[What to work on]
Give only the number of lines in the listing below where the string "seconds" occurs.

[Data extract]

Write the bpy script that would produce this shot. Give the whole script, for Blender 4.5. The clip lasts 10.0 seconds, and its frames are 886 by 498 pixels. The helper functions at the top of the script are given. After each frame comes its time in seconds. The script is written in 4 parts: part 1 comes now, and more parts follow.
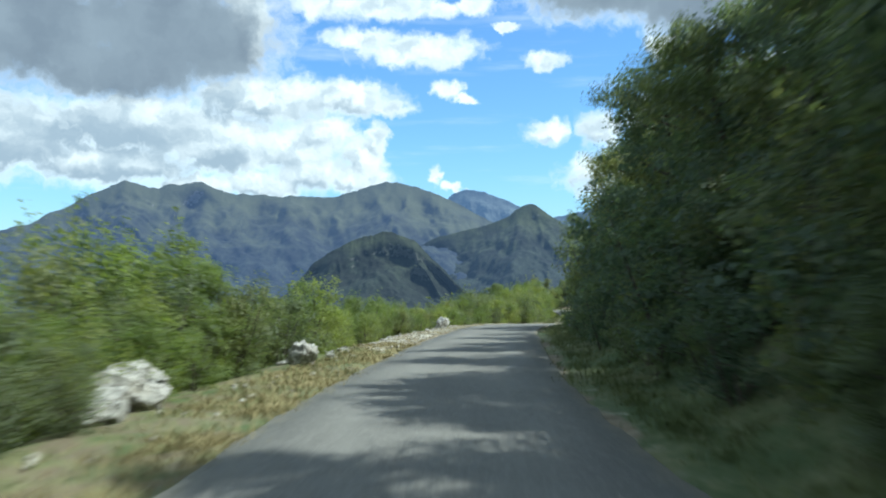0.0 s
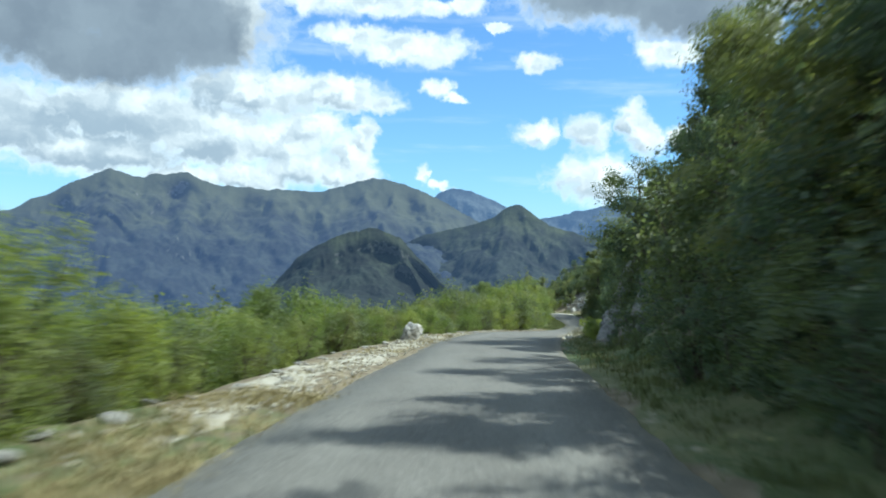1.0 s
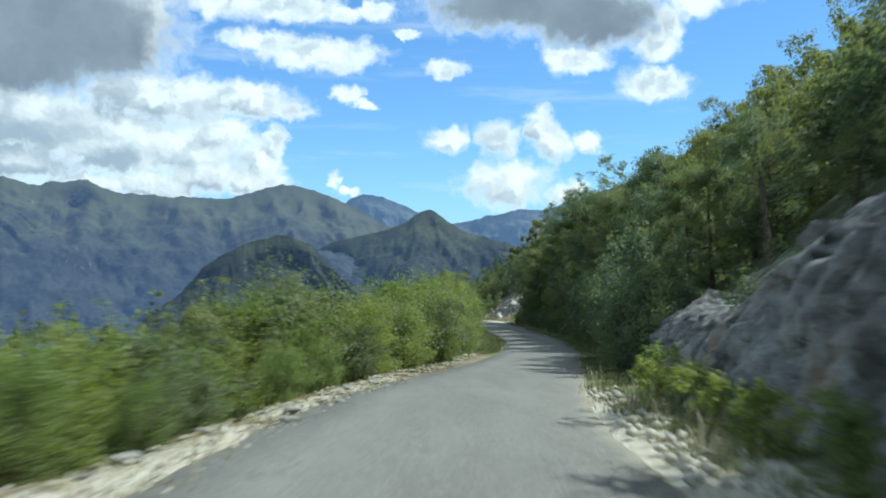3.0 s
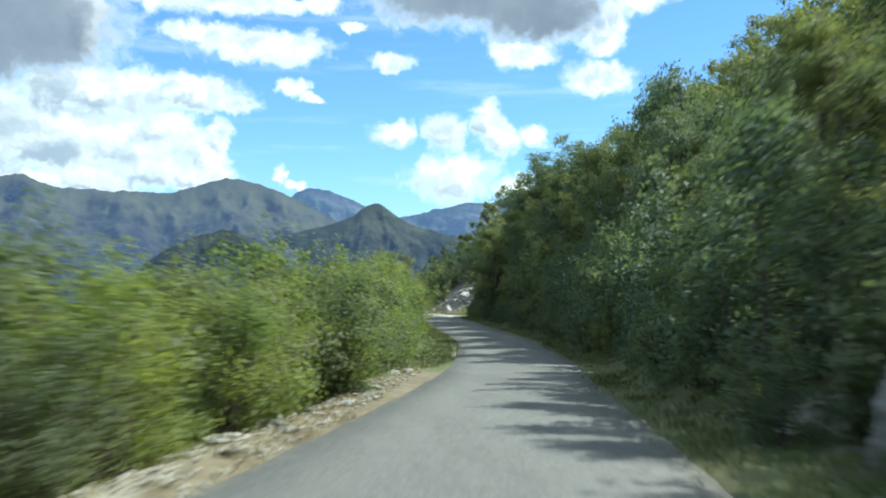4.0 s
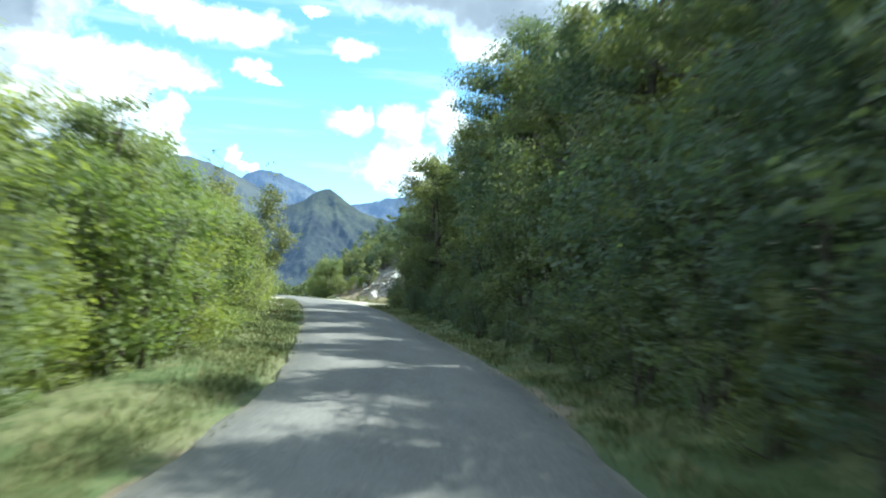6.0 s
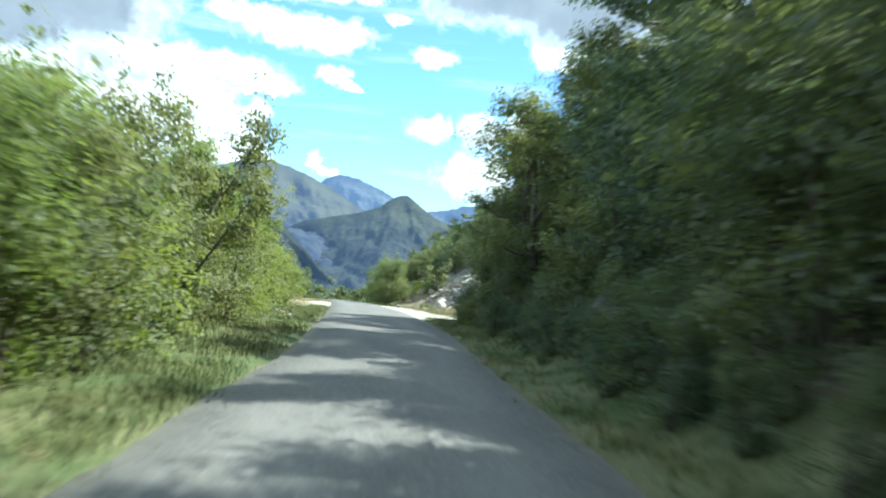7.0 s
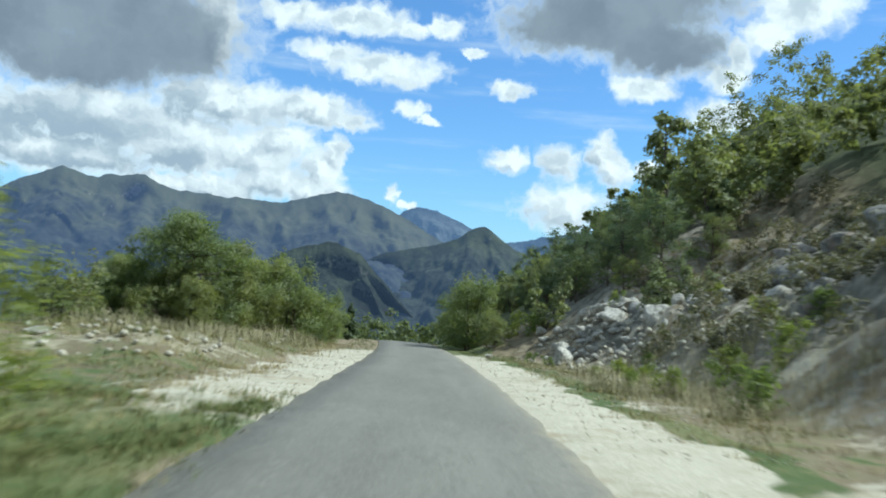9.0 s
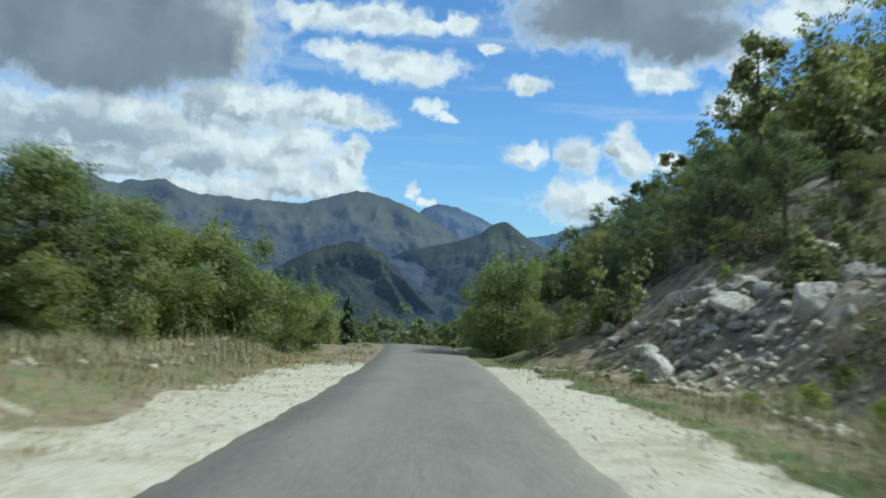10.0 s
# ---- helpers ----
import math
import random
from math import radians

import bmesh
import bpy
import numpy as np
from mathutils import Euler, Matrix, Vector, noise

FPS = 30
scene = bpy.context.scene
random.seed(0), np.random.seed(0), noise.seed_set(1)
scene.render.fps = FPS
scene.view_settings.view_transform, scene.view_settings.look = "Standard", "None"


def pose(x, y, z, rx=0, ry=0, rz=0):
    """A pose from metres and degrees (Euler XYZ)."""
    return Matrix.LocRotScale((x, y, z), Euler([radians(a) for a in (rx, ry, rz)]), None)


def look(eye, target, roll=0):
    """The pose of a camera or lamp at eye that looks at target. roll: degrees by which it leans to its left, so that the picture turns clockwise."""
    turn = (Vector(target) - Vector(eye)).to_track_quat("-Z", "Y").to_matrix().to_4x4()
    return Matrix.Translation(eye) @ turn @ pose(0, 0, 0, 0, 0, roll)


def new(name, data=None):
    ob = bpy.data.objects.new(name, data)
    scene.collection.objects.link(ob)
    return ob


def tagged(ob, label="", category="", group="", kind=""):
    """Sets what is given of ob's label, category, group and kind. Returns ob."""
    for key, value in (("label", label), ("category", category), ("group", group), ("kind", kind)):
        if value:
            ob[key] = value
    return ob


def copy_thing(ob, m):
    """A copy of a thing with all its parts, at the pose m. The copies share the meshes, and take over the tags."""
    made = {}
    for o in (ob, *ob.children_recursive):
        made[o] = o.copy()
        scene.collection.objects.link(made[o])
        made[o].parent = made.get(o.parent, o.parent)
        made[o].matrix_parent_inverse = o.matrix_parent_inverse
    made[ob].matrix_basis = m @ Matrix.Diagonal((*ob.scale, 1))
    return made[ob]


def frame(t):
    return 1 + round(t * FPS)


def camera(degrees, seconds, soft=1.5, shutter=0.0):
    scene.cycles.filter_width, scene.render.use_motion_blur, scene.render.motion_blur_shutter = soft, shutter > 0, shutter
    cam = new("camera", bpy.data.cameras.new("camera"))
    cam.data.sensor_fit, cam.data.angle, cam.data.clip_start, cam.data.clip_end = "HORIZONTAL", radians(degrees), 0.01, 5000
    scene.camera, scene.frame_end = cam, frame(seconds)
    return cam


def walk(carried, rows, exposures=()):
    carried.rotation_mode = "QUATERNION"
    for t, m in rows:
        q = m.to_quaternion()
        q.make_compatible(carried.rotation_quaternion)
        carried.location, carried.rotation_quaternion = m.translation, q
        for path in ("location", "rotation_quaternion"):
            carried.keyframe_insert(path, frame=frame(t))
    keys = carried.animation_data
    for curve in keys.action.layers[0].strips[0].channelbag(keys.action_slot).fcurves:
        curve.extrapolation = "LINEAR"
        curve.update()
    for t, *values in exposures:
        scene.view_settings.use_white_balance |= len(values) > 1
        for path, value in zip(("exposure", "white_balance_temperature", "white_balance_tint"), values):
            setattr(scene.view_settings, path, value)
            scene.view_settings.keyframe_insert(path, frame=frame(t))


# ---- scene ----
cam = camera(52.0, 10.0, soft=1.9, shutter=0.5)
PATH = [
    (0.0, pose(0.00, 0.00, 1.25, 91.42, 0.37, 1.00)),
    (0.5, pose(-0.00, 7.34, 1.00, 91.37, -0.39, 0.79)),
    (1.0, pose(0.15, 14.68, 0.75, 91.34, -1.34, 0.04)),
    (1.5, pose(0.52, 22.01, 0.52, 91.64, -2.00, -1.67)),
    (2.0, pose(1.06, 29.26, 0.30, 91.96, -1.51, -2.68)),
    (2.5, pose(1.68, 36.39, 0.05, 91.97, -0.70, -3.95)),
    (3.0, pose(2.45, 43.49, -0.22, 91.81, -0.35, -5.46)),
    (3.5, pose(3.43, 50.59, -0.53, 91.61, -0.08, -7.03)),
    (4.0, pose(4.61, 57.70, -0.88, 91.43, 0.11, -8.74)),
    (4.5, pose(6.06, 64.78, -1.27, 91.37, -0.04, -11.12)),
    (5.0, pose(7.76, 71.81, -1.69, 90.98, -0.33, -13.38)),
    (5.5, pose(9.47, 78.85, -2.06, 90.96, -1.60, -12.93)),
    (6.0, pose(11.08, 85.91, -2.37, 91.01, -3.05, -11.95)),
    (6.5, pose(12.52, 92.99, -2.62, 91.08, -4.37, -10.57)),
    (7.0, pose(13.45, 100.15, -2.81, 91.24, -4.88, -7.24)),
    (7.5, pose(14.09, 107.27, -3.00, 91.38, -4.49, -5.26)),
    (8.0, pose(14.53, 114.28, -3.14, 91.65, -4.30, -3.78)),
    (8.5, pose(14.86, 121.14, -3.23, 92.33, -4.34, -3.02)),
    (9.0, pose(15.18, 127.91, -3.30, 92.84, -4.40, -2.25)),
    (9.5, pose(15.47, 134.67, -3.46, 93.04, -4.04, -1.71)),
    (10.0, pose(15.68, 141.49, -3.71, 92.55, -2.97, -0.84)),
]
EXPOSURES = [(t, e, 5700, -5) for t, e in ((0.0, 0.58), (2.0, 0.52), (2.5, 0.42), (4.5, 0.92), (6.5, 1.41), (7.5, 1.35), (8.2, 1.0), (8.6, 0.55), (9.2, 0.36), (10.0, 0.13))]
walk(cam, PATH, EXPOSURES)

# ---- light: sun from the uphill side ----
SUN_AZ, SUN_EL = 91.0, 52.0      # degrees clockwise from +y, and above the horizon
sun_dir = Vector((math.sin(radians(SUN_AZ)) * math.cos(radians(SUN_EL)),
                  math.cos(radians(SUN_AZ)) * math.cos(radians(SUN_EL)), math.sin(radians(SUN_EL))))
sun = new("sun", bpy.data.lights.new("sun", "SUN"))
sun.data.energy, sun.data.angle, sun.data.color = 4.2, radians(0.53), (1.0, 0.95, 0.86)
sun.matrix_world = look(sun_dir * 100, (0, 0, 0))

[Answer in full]
3